=== Input material ===
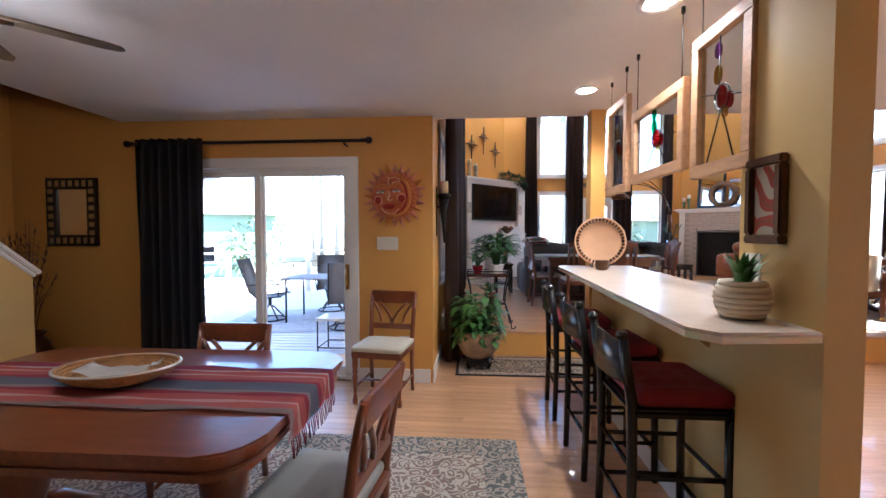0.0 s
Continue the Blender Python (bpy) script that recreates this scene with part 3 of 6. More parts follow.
def runner(name, m, length, width, drop, mat, label, fringe=None, ends=(True, True)):
    """A cloth laid along x with ends hanging over the table's edges; z = 0 is the tabletop."""
    t = thing(name, m, label, "table runner")
    bm = B()
    path = []
    if ends[0]:
        path += [(-length / 2 - 0.012, -drop + drop * k / 4) for k in range(4)] + [(-length / 2 - 0.006, 0.002)]
    path += [(-length / 2 + length * k / 40, 0.004) for k in range(1, 40)]
    if ends[1]:
        path += [(length / 2 + 0.006, 0.002)] + [(length / 2 + 0.012, -drop * k / 4) for k in range(1, 5)]
    n = 14
    rows = []
    for i, (x, z) in enumerate(path):
        ww = width * (1 + 0.025 * math.sin(x * 9))
        rows.append([bm.verts.new((x + 0.004 * math.sin(j * 1.3 + i), -width / 2 + 0.5 * (width - ww) + ww * j / n, z + (0.0035 * (1 + math.sin(j * 2.1 + x * 14)) if z > 0 else 0))) for j in range(n + 1)])
    for a, b in zip(rows, rows[1:]):
        for j in range(n):
            bm.faces.new((a[j], b[j], b[j + 1], a[j + 1])).smooth = True
    bmesh.ops.solidify(bm, geom=bm.faces, thickness=-0.003)
    part("cloth", bm, mat, t)
    if fringe:
        rng = random.Random(5)
        for s in (-1, 1):
            bm = B()
            for k in range(26):
                y = -width / 2 + width * (k + 0.5) / 26
                x = s * (length / 2 + 0.013)
                tube(bm, [(x, y, -drop + 0.004), (x + s * 0.006, y + rng.uniform(-0.008, 0.008), -drop - 0.03), (x + s * rng.uniform(0, 0.01), y + rng.uniform(-0.012, 0.012), -drop - rng.uniform(0.05, 0.075))], 0.0022, 4)
            part("fringe", bm, fringe, t)
    return t


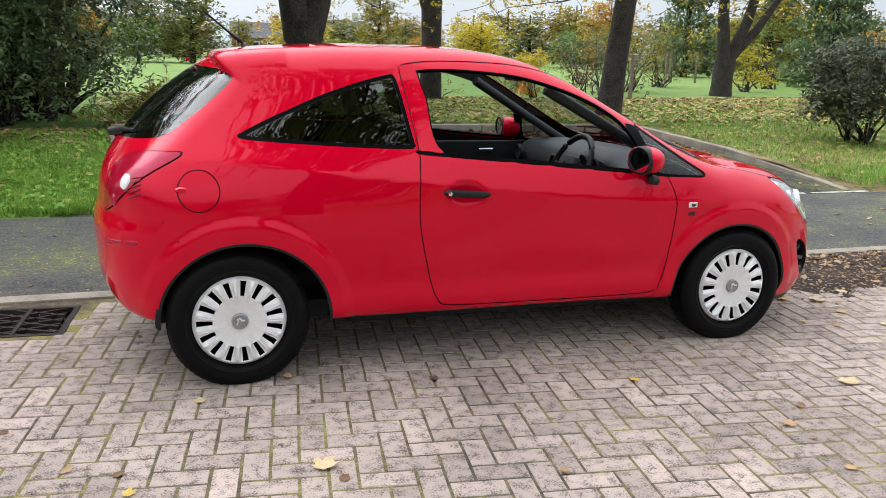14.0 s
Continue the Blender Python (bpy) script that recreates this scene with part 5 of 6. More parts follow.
# park trees round the bay
tree("park_tree", "forked dark-barked tree with sparse yellow leaves", (0.57, 9.75),
     [[(0, 0, -0.4, 0.40), (0, 0, 0.0, 0.34), (-0.02, 0, 0.5, 0.29), (0.0, 0, 1.2, 0.29), (0.02, 0, 1.6, 0.3)],
      [(-0.08, 0, 1.3, 0.24), (-0.17, 0, 2.0, 0.235), (-0.2, 0, 3.5, 0.21), (-0.2, 0.1, 5.0, 0.15), (-0.3, 0.2, 7.5, 0.08)],
      [(0.08, 0, 1.2, 0.22), (0.27, 0, 1.9, 0.2), (0.42, 0, 2.9, 0.185), (0.5, 0, 4.2, 0.14), (0.7, 0, 6.5, 0.07)]],
     [((-0.2, 0.1, 4.2), (-2.6, -1.0, 5.4), 0.08, 0.02), ((-0.2, 0, 4.8), (-1.5, 2.0, 6.5), 0.08, 0.02), ((0.4, 0, 4.2), (2.8, -1.5, 5.0), 0.08, 0.02), ((0.5, 0, 5.0), (2.5, 1.8, 6.5), 0.07, 0.02), ((-0.2, 0, 5.4), (0.2, -2.6, 6.6), 0.07, 0.02),
      ((-0.3, 0.2, 6.4), (-2.0, -1.0, 8.2), 0.06, 0.02), ((0.6, 0, 6.0), (1.6, -1.2, 8.4), 0.06, 0.02), ((0.4, 0, 4.0), (3.4, 0.6, 4.1), 0.06, 0.015)], L_MIX, 31, 5200, 0.09, 0.6)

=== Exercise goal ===
Reproduce the whole listing above word for word, but not its pictures.

=== Worked solution ===
0.0 s
Continue the Blender Python (bpy) script that recreates this scene with part 3 of 6. More parts follow.
def runner(name, m, length, width, drop, mat, label, fringe=None, ends=(True, True)):
    """A cloth laid along x with ends hanging over the table's edges; z = 0 is the tabletop."""
    t = thing(name, m, label, "table runner")
    bm = B()
    path = []
    if ends[0]:
        path += [(-length / 2 - 0.012, -drop + drop * k / 4) for k in range(4)] + [(-length / 2 - 0.006, 0.002)]
    path += [(-length / 2 + length * k / 40, 0.004) for k in range(1, 40)]
    if ends[1]:
        path += [(length / 2 + 0.006, 0.002)] + [(length / 2 + 0.012, -drop * k / 4) for k in range(1, 5)]
    n = 14
    rows = []
    for i, (x, z) in enumerate(path):
        ww = width * (1 + 0.025 * math.sin(x * 9))
        rows.append([bm.verts.new((x + 0.004 * math.sin(j * 1.3 + i), -width / 2 + 0.5 * (width - ww) + ww * j / n, z + (0.0035 * (1 + math.sin(j * 2.1 + x * 14)) if z > 0 else 0))) for j in range(n + 1)])
    for a, b in zip(rows, rows[1:]):
        for j in range(n):
            bm.faces.new((a[j], b[j], b[j + 1], a[j + 1])).smooth = True
    bmesh.ops.solidify(bm, geom=bm.faces, thickness=-0.003)
    part("cloth", bm, mat, t)
    if fringe:
        rng = random.Random(5)
        for s in (-1, 1):
            bm = B()
            for k in range(26):
                y = -width / 2 + width * (k + 0.5) / 26
                x = s * (length / 2 + 0.013)
                tube(bm, [(x, y, -drop + 0.004), (x + s * 0.006, y + rng.uniform(-0.008, 0.008), -drop - 0.03), (x + s * rng.uniform(0, 0.01), y + rng.uniform(-0.012, 0.012), -drop - rng.uniform(0.05, 0.075))], 0.0022, 4)
            part("fringe", bm, fringe, t)
    return t


14.0 s
Continue the Blender Python (bpy) script that recreates this scene with part 5 of 6. More parts follow.
# park trees round the bay
tree("park_tree", "forked dark-barked tree with sparse yellow leaves", (0.57, 9.75),
     [[(0, 0, -0.4, 0.40), (0, 0, 0.0, 0.34), (-0.02, 0, 0.5, 0.29), (0.0, 0, 1.2, 0.29), (0.02, 0, 1.6, 0.3)],
      [(-0.08, 0, 1.3, 0.24), (-0.17, 0, 2.0, 0.235), (-0.2, 0, 3.5, 0.21), (-0.2, 0.1, 5.0, 0.15), (-0.3, 0.2, 7.5, 0.08)],
      [(0.08, 0, 1.2, 0.22), (0.27, 0, 1.9, 0.2), (0.42, 0, 2.9, 0.185), (0.5, 0, 4.2, 0.14), (0.7, 0, 6.5, 0.07)]],
     [((-0.2, 0.1, 4.2), (-2.6, -1.0, 5.4), 0.08, 0.02), ((-0.2, 0, 4.8), (-1.5, 2.0, 6.5), 0.08, 0.02), ((0.4, 0, 4.2), (2.8, -1.5, 5.0), 0.08, 0.02), ((0.5, 0, 5.0), (2.5, 1.8, 6.5), 0.07, 0.02), ((-0.2, 0, 5.4), (0.2, -2.6, 6.6), 0.07, 0.02),
      ((-0.3, 0.2, 6.4), (-2.0, -1.0, 8.2), 0.06, 0.02), ((0.6, 0, 6.0), (1.6, -1.2, 8.4), 0.06, 0.02), ((0.4, 0, 4.0), (3.4, 0.6, 4.1), 0.06, 0.015)], L_MIX, 31, 5200, 0.09, 0.6)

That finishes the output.